## start Recorded information
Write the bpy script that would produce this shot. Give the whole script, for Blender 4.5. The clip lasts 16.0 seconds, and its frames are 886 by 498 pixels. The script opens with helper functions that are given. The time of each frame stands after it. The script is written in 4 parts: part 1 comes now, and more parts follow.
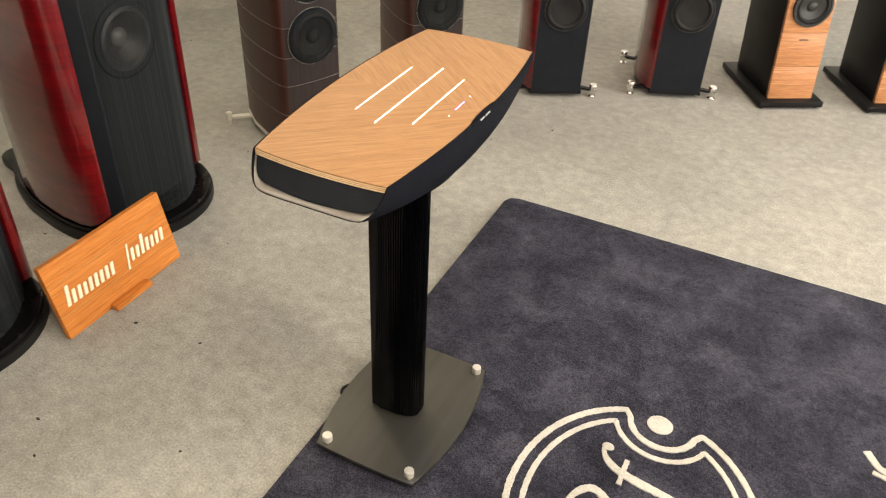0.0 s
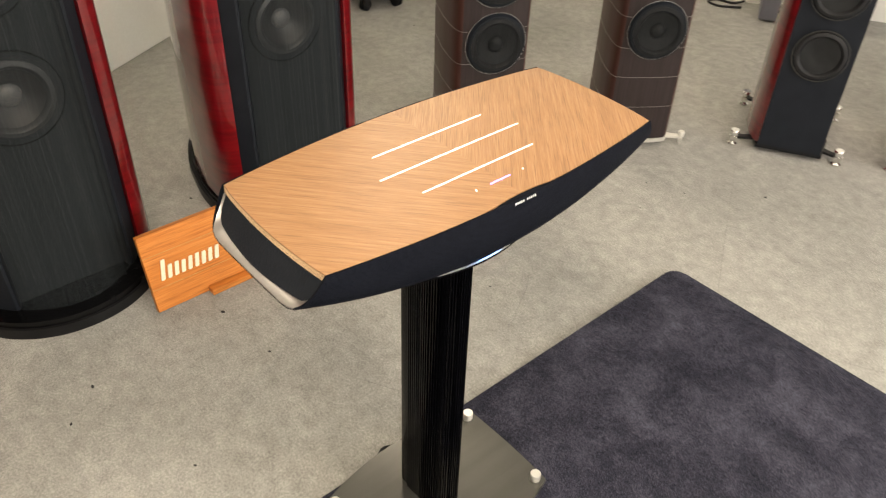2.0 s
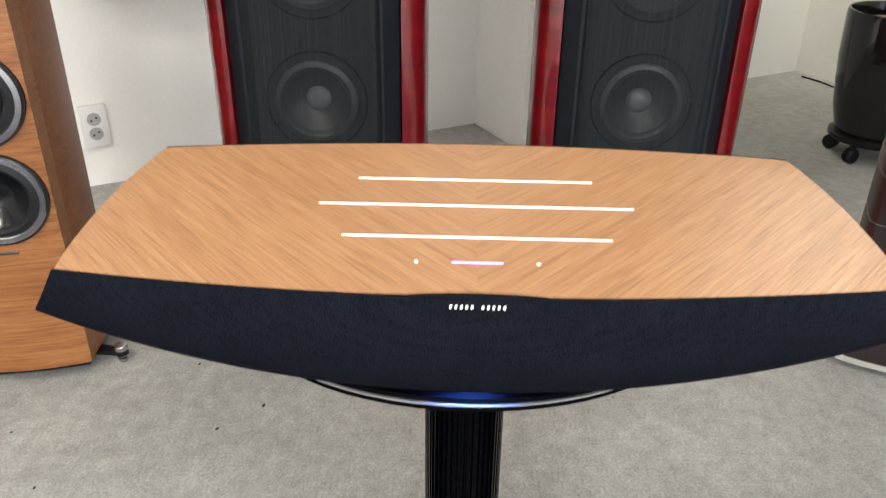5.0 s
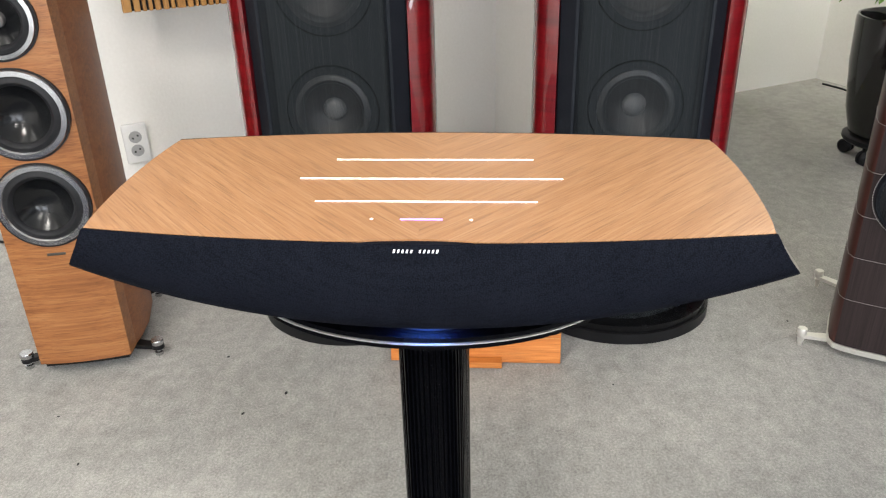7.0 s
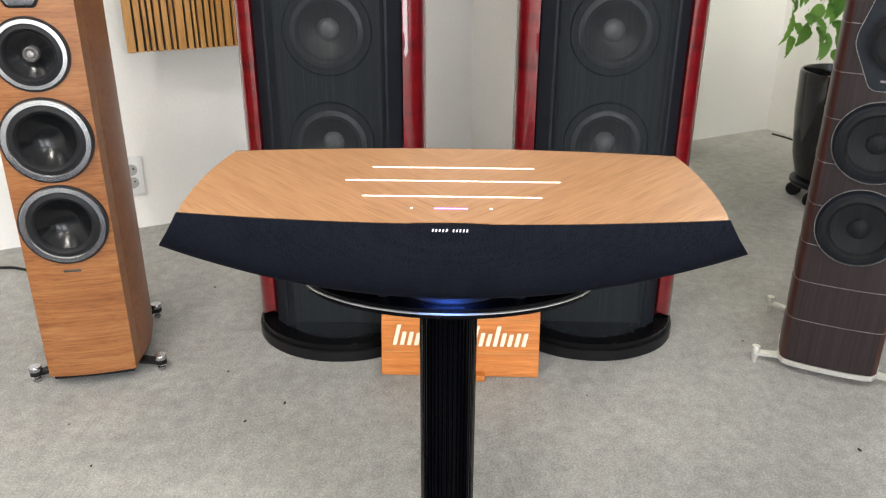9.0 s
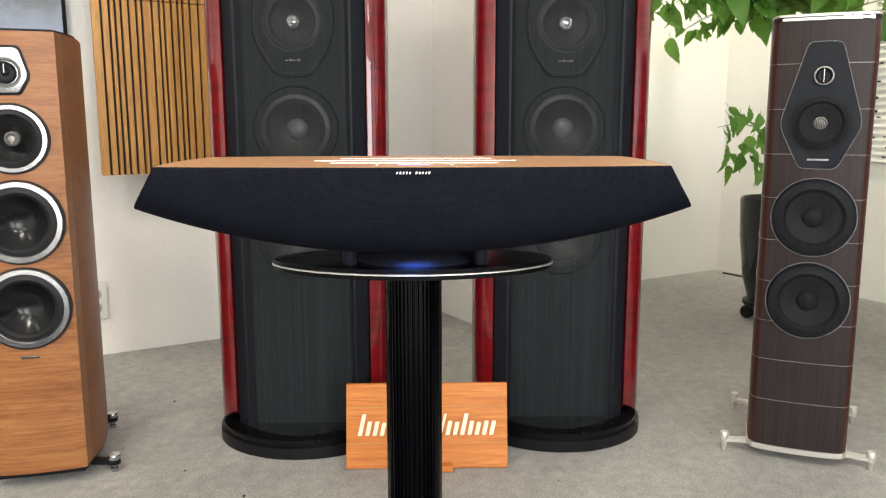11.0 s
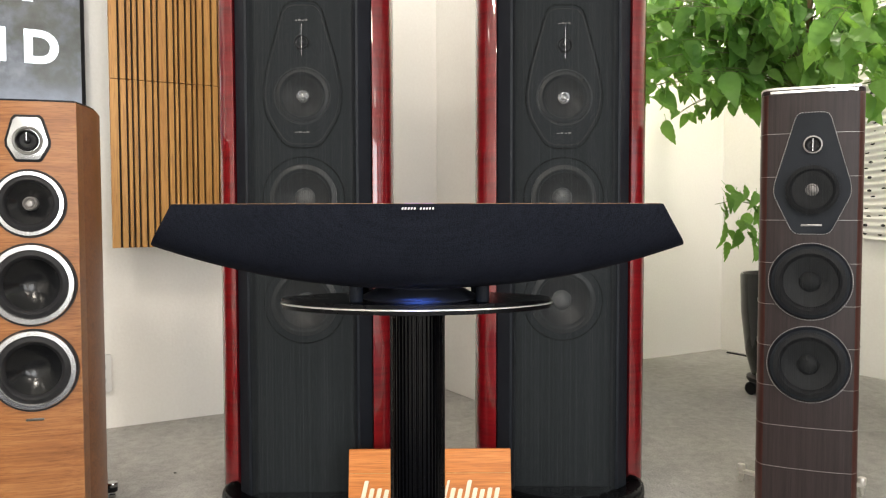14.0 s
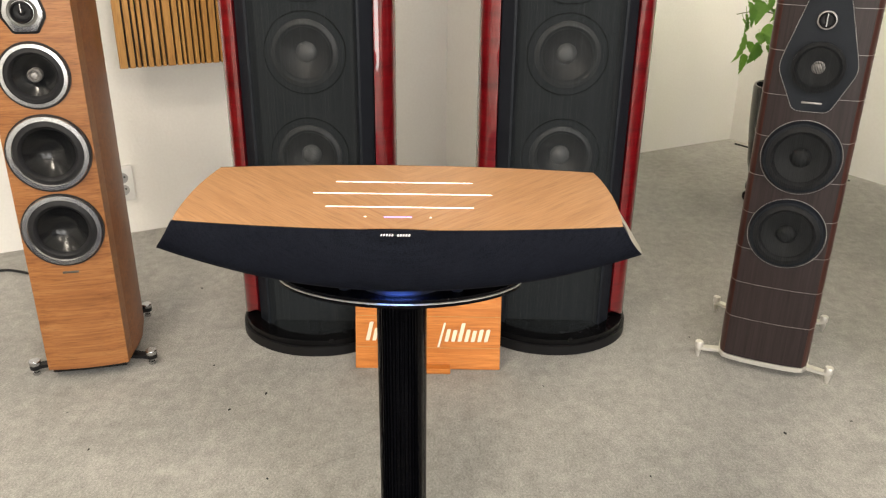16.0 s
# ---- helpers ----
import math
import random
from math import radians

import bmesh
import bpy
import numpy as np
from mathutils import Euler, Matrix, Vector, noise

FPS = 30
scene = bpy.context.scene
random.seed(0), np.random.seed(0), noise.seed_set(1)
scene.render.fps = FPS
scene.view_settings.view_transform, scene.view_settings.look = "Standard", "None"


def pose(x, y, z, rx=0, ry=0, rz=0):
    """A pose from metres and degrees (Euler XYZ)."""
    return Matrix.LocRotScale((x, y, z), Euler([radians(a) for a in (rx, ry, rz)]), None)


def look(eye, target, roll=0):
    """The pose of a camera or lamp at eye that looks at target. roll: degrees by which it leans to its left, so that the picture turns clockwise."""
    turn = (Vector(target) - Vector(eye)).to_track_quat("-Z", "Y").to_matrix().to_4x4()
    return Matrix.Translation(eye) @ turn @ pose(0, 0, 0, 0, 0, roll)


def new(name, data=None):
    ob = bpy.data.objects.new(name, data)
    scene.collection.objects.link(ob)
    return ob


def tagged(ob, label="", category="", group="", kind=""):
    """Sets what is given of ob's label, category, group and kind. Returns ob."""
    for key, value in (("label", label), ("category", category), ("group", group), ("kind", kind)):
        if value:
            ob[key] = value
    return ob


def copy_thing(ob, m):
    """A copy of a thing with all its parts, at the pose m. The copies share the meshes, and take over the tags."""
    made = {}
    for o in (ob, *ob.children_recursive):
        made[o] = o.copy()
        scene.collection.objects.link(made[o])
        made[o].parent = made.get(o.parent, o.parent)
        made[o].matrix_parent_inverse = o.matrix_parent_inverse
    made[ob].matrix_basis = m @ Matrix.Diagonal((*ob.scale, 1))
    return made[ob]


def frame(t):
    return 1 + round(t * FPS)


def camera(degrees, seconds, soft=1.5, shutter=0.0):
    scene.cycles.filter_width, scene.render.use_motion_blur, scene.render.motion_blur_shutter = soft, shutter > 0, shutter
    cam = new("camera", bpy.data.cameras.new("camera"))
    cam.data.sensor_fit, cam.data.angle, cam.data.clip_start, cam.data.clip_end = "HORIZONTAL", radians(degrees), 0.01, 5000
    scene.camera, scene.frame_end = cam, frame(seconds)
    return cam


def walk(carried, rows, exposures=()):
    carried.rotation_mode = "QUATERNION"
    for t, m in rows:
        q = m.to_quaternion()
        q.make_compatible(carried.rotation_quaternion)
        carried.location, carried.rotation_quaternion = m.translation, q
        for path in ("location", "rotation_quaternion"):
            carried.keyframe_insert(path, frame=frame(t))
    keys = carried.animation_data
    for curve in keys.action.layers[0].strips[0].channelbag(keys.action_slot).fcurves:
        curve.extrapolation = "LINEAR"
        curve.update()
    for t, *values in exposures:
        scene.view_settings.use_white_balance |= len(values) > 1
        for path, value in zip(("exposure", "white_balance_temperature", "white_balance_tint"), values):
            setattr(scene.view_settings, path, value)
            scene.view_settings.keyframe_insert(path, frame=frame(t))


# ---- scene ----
cam = camera(58.7, 16.0, soft=1.2, shutter=0.35)
PATH = [
    (0, (0.082, 0.094, 1.456), (-0.591, 1.558, 0.271), 2.7),
    (0.5, (0.108, 0.174, 1.455), (-0.664, 1.566, 0.243), 2.8),
    (1, (0.189, 0.282, 1.474), (-0.741, 1.548, 0.237), 2.1),
    (1.5, (0.231, 0.397, 1.461), (-0.839, 1.562, 0.238), 1.5),
    (2, (0.191, 0.592, 1.417), (-0.984, 1.648, 0.19), 2.1),
    (2.5, (0.159, 0.759, 1.366), (-1.164, 1.624, 0.141), 3.0),
    (3, (0.173, 0.895, 1.31), (-1.405, 1.502, 0.241), 3.5),
    (3.5, (0.182, 1.017, 1.255), (-1.545, 1.347, 0.303), 2.8),
    (4, (0.143, 1.111, 1.208), (-1.626, 1.323, 0.298), 2.2),
    (4.5, (0.081, 1.191, 1.157), (-1.7, 1.27, 0.25), 1.9),
    (5, (0.065, 1.234, 1.115), (-1.699, 1.199, 0.173), 0.8),
    (5.2, (0.075, 1.246, 1.097), (-1.683, 1.182, 0.146), 0.4),
    (7.3, (0.234, 1.319, 1.128), (-1.55, 1.177, 0.236), -1.6),
    (7.5, (0.261, 1.305, 1.126), (-1.53, 1.18, 0.244), -1.6),
    (8, (0.282, 1.3, 1.139), (-1.506, 1.176, 0.252), -2.3),
    (8.5, (0.324, 1.279, 1.135), (-1.476, 1.179, 0.27), -1.2),
    (9, (0.385, 1.261, 1.139), (-1.454, 1.214, 0.355), 0.3),
    (9.2, (0.412, 1.255, 1.14), (-1.441, 1.224, 0.386), 0.6),
    (11.3, (0.504, 1.264, 0.855), (-1.48, 1.303, 0.6075), -0.3),
    (11.5, (0.504, 1.26, 0.838), (-1.485, 1.295, 0.6365), -0.4),
    (12, (0.532, 1.263, 0.809), (-1.463, 1.295, 0.6855), -0.5),
    (12.5, (0.544, 1.257, 0.821), (-1.453, 1.3, 0.7205), 0.0),
    (13, (0.549, 1.257, 0.818), (-1.449, 1.301, 0.7315), 0.1),
    (13.5, (0.549, 1.256, 0.824), (-1.448, 1.299, 0.7415), 0.0),
    (14, (0.55, 1.263, 0.83), (-1.447, 1.296, 0.7355), -0.1),
    (14.5, (0.524, 1.263, 0.891), (-1.464, 1.301, 0.6815), -0.3),
    (15, (0.499, 1.268, 1), (-1.448, 1.284, 0.546), -0.0),
    (15.5, (0.498, 1.294, 1.119), (-1.385, 1.294, 0.445), 0.5),
    (16, (0.56, 1.318, 1.209), (-1.285, 1.303, 0.437), 0.7),
]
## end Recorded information
● Task to complete
Give an exact reproduction of every line, leaving out any picture.

● Solution to this exercise
Write the bpy script that would produce this shot. Give the whole script, for Blender 4.5. The clip lasts 16.0 seconds, and its frames are 886 by 498 pixels. The script opens with helper functions that are given. The time of each frame stands after it. The script is written in 4 parts: part 1 comes now, and more parts follow.
0.0 s
2.0 s
5.0 s
7.0 s
9.0 s
11.0 s
14.0 s
16.0 s
# ---- helpers ----
import math
import random
from math import radians

import bmesh
import bpy
import numpy as np
from mathutils import Euler, Matrix, Vector, noise

FPS = 30
scene = bpy.context.scene
random.seed(0), np.random.seed(0), noise.seed_set(1)
scene.render.fps = FPS
scene.view_settings.view_transform, scene.view_settings.look = "Standard", "None"


def pose(x, y, z, rx=0, ry=0, rz=0):
    """A pose from metres and degrees (Euler XYZ)."""
    return Matrix.LocRotScale((x, y, z), Euler([radians(a) for a in (rx, ry, rz)]), None)


def look(eye, target, roll=0):
    """The pose of a camera or lamp at eye that looks at target. roll: degrees by which it leans to its left, so that the picture turns clockwise."""
    turn = (Vector(target) - Vector(eye)).to_track_quat("-Z", "Y").to_matrix().to_4x4()
    return Matrix.Translation(eye) @ turn @ pose(0, 0, 0, 0, 0, roll)


def new(name, data=None):
    ob = bpy.data.objects.new(name, data)
    scene.collection.objects.link(ob)
    return ob


def tagged(ob, label="", category="", group="", kind=""):
    """Sets what is given of ob's label, category, group and kind. Returns ob."""
    for key, value in (("label", label), ("category", category), ("group", group), ("kind", kind)):
        if value:
            ob[key] = value
    return ob


def copy_thing(ob, m):
    """A copy of a thing with all its parts, at the pose m. The copies share the meshes, and take over the tags."""
    made = {}
    for o in (ob, *ob.children_recursive):
        made[o] = o.copy()
        scene.collection.objects.link(made[o])
        made[o].parent = made.get(o.parent, o.parent)
        made[o].matrix_parent_inverse = o.matrix_parent_inverse
    made[ob].matrix_basis = m @ Matrix.Diagonal((*ob.scale, 1))
    return made[ob]


def frame(t):
    return 1 + round(t * FPS)


def camera(degrees, seconds, soft=1.5, shutter=0.0):
    scene.cycles.filter_width, scene.render.use_motion_blur, scene.render.motion_blur_shutter = soft, shutter > 0, shutter
    cam = new("camera", bpy.data.cameras.new("camera"))
    cam.data.sensor_fit, cam.data.angle, cam.data.clip_start, cam.data.clip_end = "HORIZONTAL", radians(degrees), 0.01, 5000
    scene.camera, scene.frame_end = cam, frame(seconds)
    return cam


def walk(carried, rows, exposures=()):
    carried.rotation_mode = "QUATERNION"
    for t, m in rows:
        q = m.to_quaternion()
        q.make_compatible(carried.rotation_quaternion)
        carried.location, carried.rotation_quaternion = m.translation, q
        for path in ("location", "rotation_quaternion"):
            carried.keyframe_insert(path, frame=frame(t))
    keys = carried.animation_data
    for curve in keys.action.layers[0].strips[0].channelbag(keys.action_slot).fcurves:
        curve.extrapolation = "LINEAR"
        curve.update()
    for t, *values in exposures:
        scene.view_settings.use_white_balance |= len(values) > 1
        for path, value in zip(("exposure", "white_balance_temperature", "white_balance_tint"), values):
            setattr(scene.view_settings, path, value)
            scene.view_settings.keyframe_insert(path, frame=frame(t))


# ---- scene ----
cam = camera(58.7, 16.0, soft=1.2, shutter=0.35)
PATH = [
    (0, (0.082, 0.094, 1.456), (-0.591, 1.558, 0.271), 2.7),
    (0.5, (0.108, 0.174, 1.455), (-0.664, 1.566, 0.243), 2.8),
    (1, (0.189, 0.282, 1.474), (-0.741, 1.548, 0.237), 2.1),
    (1.5, (0.231, 0.397, 1.461), (-0.839, 1.562, 0.238), 1.5),
    (2, (0.191, 0.592, 1.417), (-0.984, 1.648, 0.19), 2.1),
    (2.5, (0.159, 0.759, 1.366), (-1.164, 1.624, 0.141), 3.0),
    (3, (0.173, 0.895, 1.31), (-1.405, 1.502, 0.241), 3.5),
    (3.5, (0.182, 1.017, 1.255), (-1.545, 1.347, 0.303), 2.8),
    (4, (0.143, 1.111, 1.208), (-1.626, 1.323, 0.298), 2.2),
    (4.5, (0.081, 1.191, 1.157), (-1.7, 1.27, 0.25), 1.9),
    (5, (0.065, 1.234, 1.115), (-1.699, 1.199, 0.173), 0.8),
    (5.2, (0.075, 1.246, 1.097), (-1.683, 1.182, 0.146), 0.4),
    (7.3, (0.234, 1.319, 1.128), (-1.55, 1.177, 0.236), -1.6),
    (7.5, (0.261, 1.305, 1.126), (-1.53, 1.18, 0.244), -1.6),
    (8, (0.282, 1.3, 1.139), (-1.506, 1.176, 0.252), -2.3),
    (8.5, (0.324, 1.279, 1.135), (-1.476, 1.179, 0.27), -1.2),
    (9, (0.385, 1.261, 1.139), (-1.454, 1.214, 0.355), 0.3),
    (9.2, (0.412, 1.255, 1.14), (-1.441, 1.224, 0.386), 0.6),
    (11.3, (0.504, 1.264, 0.855), (-1.48, 1.303, 0.6075), -0.3),
    (11.5, (0.504, 1.26, 0.838), (-1.485, 1.295, 0.6365), -0.4),
    (12, (0.532, 1.263, 0.809), (-1.463, 1.295, 0.6855), -0.5),
    (12.5, (0.544, 1.257, 0.821), (-1.453, 1.3, 0.7205), 0.0),
    (13, (0.549, 1.257, 0.818), (-1.449, 1.301, 0.7315), 0.1),
    (13.5, (0.549, 1.256, 0.824), (-1.448, 1.299, 0.7415), 0.0),
    (14, (0.55, 1.263, 0.83), (-1.447, 1.296, 0.7355), -0.1),
    (14.5, (0.524, 1.263, 0.891), (-1.464, 1.301, 0.6815), -0.3),
    (15, (0.499, 1.268, 1), (-1.448, 1.284, 0.546), -0.0),
    (15.5, (0.498, 1.294, 1.119), (-1.385, 1.294, 0.445), 0.5),
    (16, (0.56, 1.318, 1.209), (-1.285, 1.303, 0.437), 0.7),
]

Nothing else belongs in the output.